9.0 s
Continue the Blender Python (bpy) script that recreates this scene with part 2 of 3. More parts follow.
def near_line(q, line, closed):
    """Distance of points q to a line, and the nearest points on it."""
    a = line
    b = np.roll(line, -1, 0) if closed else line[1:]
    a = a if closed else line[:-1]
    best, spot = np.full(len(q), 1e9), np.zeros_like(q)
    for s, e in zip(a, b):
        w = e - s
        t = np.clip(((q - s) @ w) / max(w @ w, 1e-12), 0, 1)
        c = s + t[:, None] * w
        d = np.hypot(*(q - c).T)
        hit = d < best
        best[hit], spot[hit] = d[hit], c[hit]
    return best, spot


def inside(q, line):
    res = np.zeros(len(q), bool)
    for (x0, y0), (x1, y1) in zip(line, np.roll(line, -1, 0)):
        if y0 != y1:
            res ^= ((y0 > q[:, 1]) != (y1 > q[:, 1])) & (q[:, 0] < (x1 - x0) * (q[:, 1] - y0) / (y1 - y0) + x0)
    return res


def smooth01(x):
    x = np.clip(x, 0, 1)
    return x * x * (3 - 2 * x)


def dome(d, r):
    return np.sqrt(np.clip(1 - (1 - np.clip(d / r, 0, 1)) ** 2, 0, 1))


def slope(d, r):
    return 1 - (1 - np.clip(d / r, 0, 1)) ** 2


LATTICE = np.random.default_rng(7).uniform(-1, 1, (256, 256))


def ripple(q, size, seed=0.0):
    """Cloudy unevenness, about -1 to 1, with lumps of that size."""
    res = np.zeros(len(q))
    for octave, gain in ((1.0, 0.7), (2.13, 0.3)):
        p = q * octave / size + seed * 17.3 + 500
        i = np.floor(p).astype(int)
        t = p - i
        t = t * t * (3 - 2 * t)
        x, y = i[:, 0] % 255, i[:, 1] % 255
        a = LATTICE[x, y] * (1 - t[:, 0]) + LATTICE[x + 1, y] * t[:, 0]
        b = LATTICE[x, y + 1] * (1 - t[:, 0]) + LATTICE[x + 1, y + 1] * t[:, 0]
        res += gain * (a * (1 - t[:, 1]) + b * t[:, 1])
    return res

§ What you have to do
Repeat the data above exactly.

§ Solution for this problem
9.0 s
Continue the Blender Python (bpy) script that recreates this scene with part 2 of 3. More parts follow.
def near_line(q, line, closed):
    """Distance of points q to a line, and the nearest points on it."""
    a = line
    b = np.roll(line, -1, 0) if closed else line[1:]
    a = a if closed else line[:-1]
    best, spot = np.full(len(q), 1e9), np.zeros_like(q)
    for s, e in zip(a, b):
        w = e - s
        t = np.clip(((q - s) @ w) / max(w @ w, 1e-12), 0, 1)
        c = s + t[:, None] * w
        d = np.hypot(*(q - c).T)
        hit = d < best
        best[hit], spot[hit] = d[hit], c[hit]
    return best, spot


def inside(q, line):
    res = np.zeros(len(q), bool)
    for (x0, y0), (x1, y1) in zip(line, np.roll(line, -1, 0)):
        if y0 != y1:
            res ^= ((y0 > q[:, 1]) != (y1 > q[:, 1])) & (q[:, 0] < (x1 - x0) * (q[:, 1] - y0) / (y1 - y0) + x0)
    return res


def smooth01(x):
    x = np.clip(x, 0, 1)
    return x * x * (3 - 2 * x)


def dome(d, r):
    return np.sqrt(np.clip(1 - (1 - np.clip(d / r, 0, 1)) ** 2, 0, 1))


def slope(d, r):
    return 1 - (1 - np.clip(d / r, 0, 1)) ** 2


LATTICE = np.random.default_rng(7).uniform(-1, 1, (256, 256))


def ripple(q, size, seed=0.0):
    """Cloudy unevenness, about -1 to 1, with lumps of that size."""
    res = np.zeros(len(q))
    for octave, gain in ((1.0, 0.7), (2.13, 0.3)):
        p = q * octave / size + seed * 17.3 + 500
        i = np.floor(p).astype(int)
        t = p - i
        t = t * t * (3 - 2 * t)
        x, y = i[:, 0] % 255, i[:, 1] % 255
        a = LATTICE[x, y] * (1 - t[:, 0]) + LATTICE[x + 1, y] * t[:, 0]
        b = LATTICE[x, y + 1] * (1 - t[:, 0]) + LATTICE[x + 1, y + 1] * t[:, 0]
        res += gain * (a * (1 - t[:, 1]) + b * t[:, 1])
    return res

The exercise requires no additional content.